Jake Sully lives with his newfound family formed on the extrasolar moon Pandora. Once a familiar threat returns to finish what was previously started, Jake must work with Neytiri and the army of the Na’vi race to protect their home.
I didn’t make it through the first one so I’m letting Chuck take one for the team to view the second one. Thanks, Chuck!
I’ve always felt James Cameron would have been right at home in the silent era of filmmaking. He’s a BIG idea man who can compose a well-crafted shot and tell a story in such a visually dynamic way that conversation often isn’t necessary. Intricate plots and pithy dialogue are just so much collateral damage where battling hordes of aliens or sinking a gigantic ocean liner is concerned. Words just get in the way.
However, it is Cameron’s fate that his magnum opuses are made in the sound era and as such, discourse between his characters and other similarly troublesome human interactions are necessary. They are present in his latest, “Avatar: The Way of Water” but you can rest assured you won’t remember a single syllable that’s uttered. No, you’ll be dazzled by the sights in this long-gestating and VERY expensive ($350 million) sequel, one that breaks no new ground narratively and beautiful as it is, only seems to be a slight upgrade from its 2009 predecessor.
Picking up 10 years after the events of the first film, former U.S. Marine Jake Scully (Sam Worthington) has found happiness on the distant moon Pandora. Having converted fully to the Na’vi way of life, he’s built a family with Neytiri (Zoe Saldana) and all is right on their blue world. His brood consists of brothers Neteyam (Jamie Flatters) and Lo’ak (Britain Dalton), the former emulating his father, the latter a master at stumbling into trouble. Their precocious sister Tuk (Trinity Jo-Li Bliss) an energetic, bright child, while their adopated sibling Kiri, is the teenage daughter of Dr. Augustine, Sigourney Weaver taking on both roles.
This clan is content until humans – the Sky People – return to colonize Pandora, led by Major Quaritch (Stephen Lang). Yes, the character was killed in the first film, but the rules of mortality mean little in the sci-fi genre, the military zealot’s memories having been transposed into a Na’vi clone, as have those of his slain comrades. The theory is that in becoming the enemy, it will be easier to defeat them. There may be some merit to this, but it plays havoc with telling the good guys and bad guys apart.
The plot is simplicity itself. Quaritch is intent on hunting down Scully, he and his family go on the run, a peaceful community takes them in, their village is wiped out as a consequence, many things are blown up and those troublesome blue kids get in trouble again and again and again. And that’s it.

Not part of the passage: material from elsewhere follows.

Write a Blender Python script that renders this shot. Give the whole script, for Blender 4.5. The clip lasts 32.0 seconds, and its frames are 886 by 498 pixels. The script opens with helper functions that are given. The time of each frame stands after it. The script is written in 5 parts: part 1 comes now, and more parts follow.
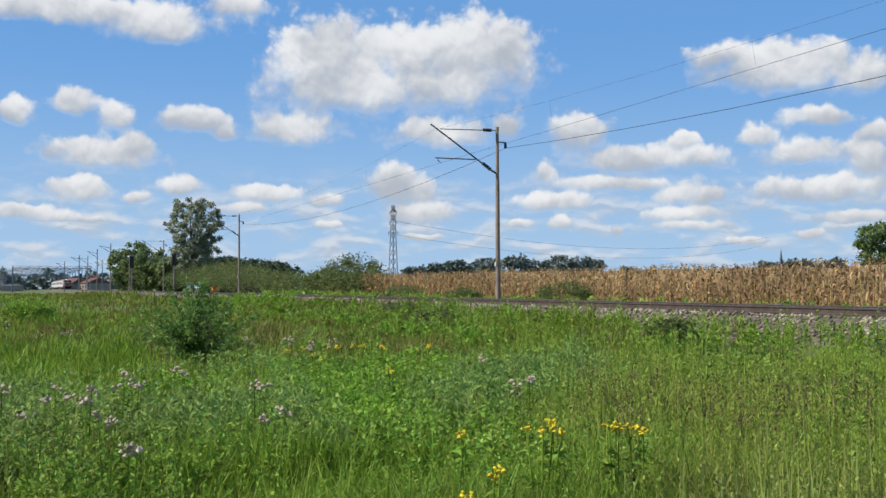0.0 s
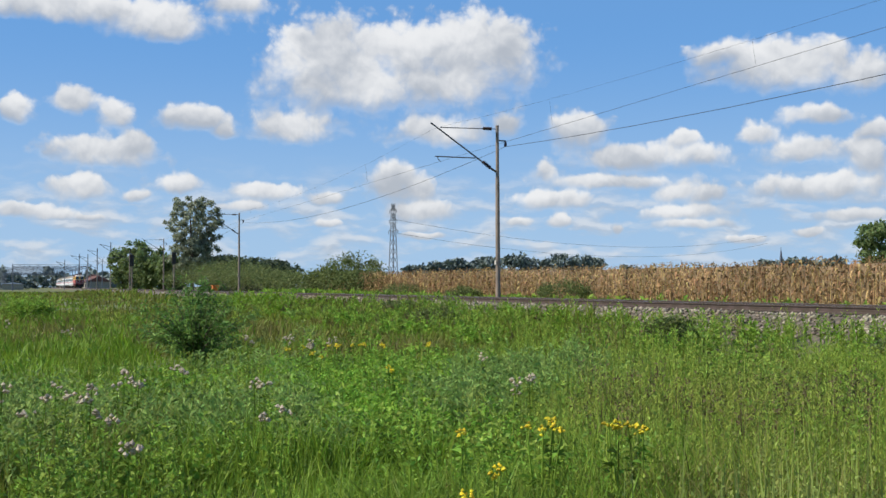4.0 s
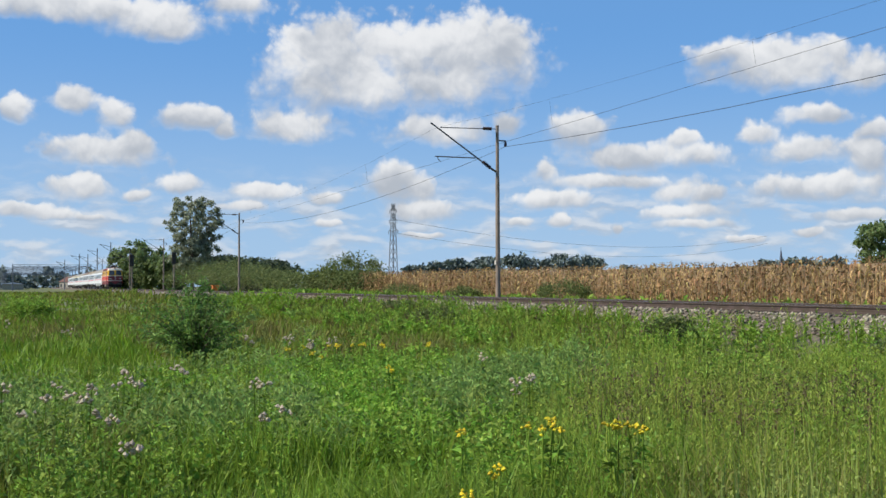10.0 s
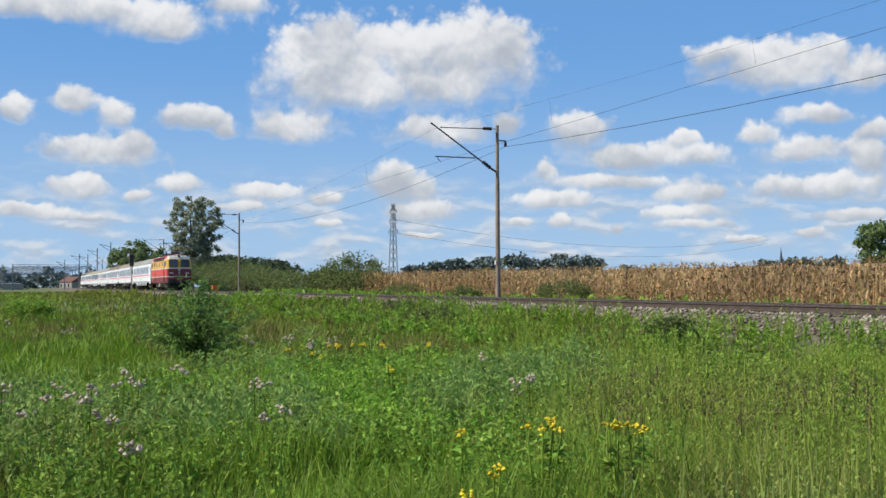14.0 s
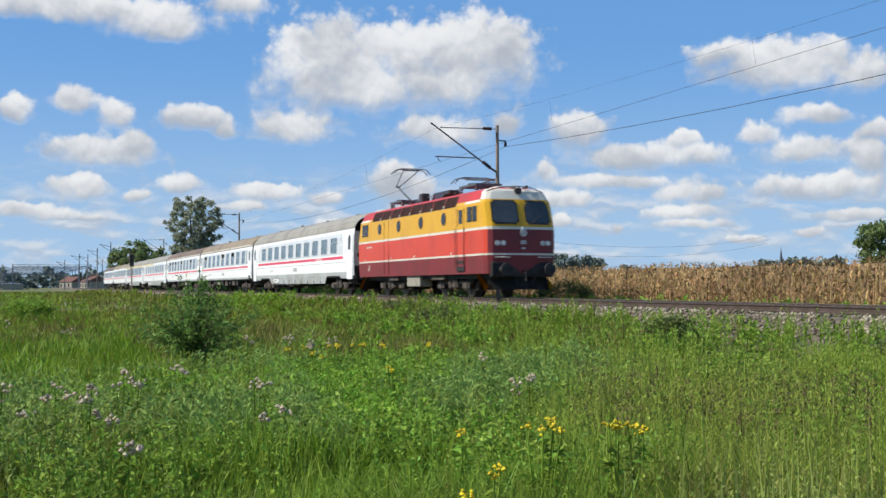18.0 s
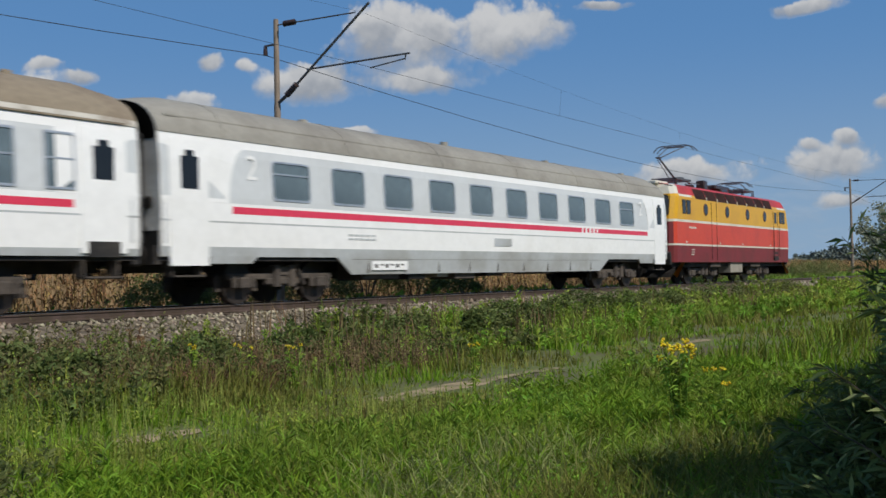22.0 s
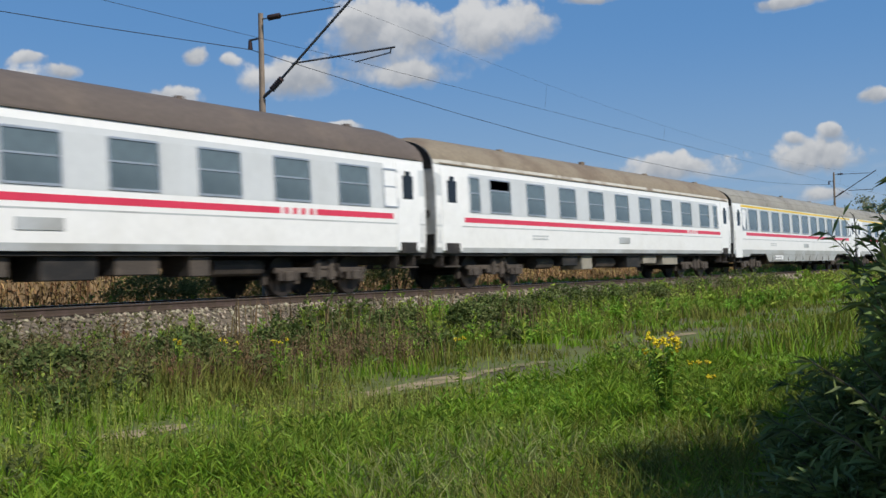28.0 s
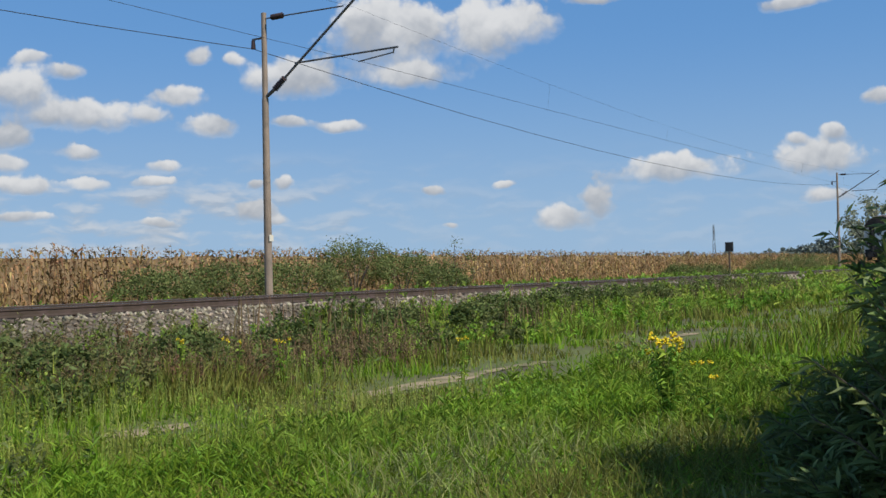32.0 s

So much of the movie comes off as a travelogue of a world that doesn’t exist. Long stretches play as if they belong in a demonstration reel to promote the digital process used in the film. There are numerous long, languid sequences in which we hear nothing but Simon Franglen’s serviceable score, the accompaniment to moments of tranquility that occur beneath Pandora’s teal oceans or in the lush forests that surround it.
Without question, the movie is visually impressive. It’s about as immersive as a filmgoing experience can be, its soothing colors brightly rendered and ready to bleed off the screen while the 3-D effects add a depth and clarity to the frame that’s impressive. There’s something to be said that every single cent of the budget is on the screen, the middle hour which takes place in a community of reef dwellers led by Tonowari (Cliff Curtis) and Ronal (Kate Winslet) being particularly impressive, cool blues and greens suffusing the scenes throughout.
And while the film is a treat for the eyes, it lacks heart. There’s a disconnect between the Na’vi and the audience that’s simply too great to bridge. The lack of character development and the simplicity of the plot contribute to this, but the greatest problem is the characters themselves. While they are brought to life by actors through motion capture technology, the digital effects inserted over them to create the Na’vi wipes out any sort of human connection. There’s an artificiality to them that prevents us from truly empathizing with their plight, tragic though it might be.
That being said, in the end, this simply might not be my cup of tea. I’m older than the demographic this is pitched to and not having grown up or gotten emersed in the age of modern video games, I’m prepared to concede, there may be something about this I don’t fully understand. Be that as it may, there’s no getting around the fact that “Way of Water’s” dramatic foundation is leaky. Then again, you’re not supposed to notice that. Cameron provides distractions aplenty.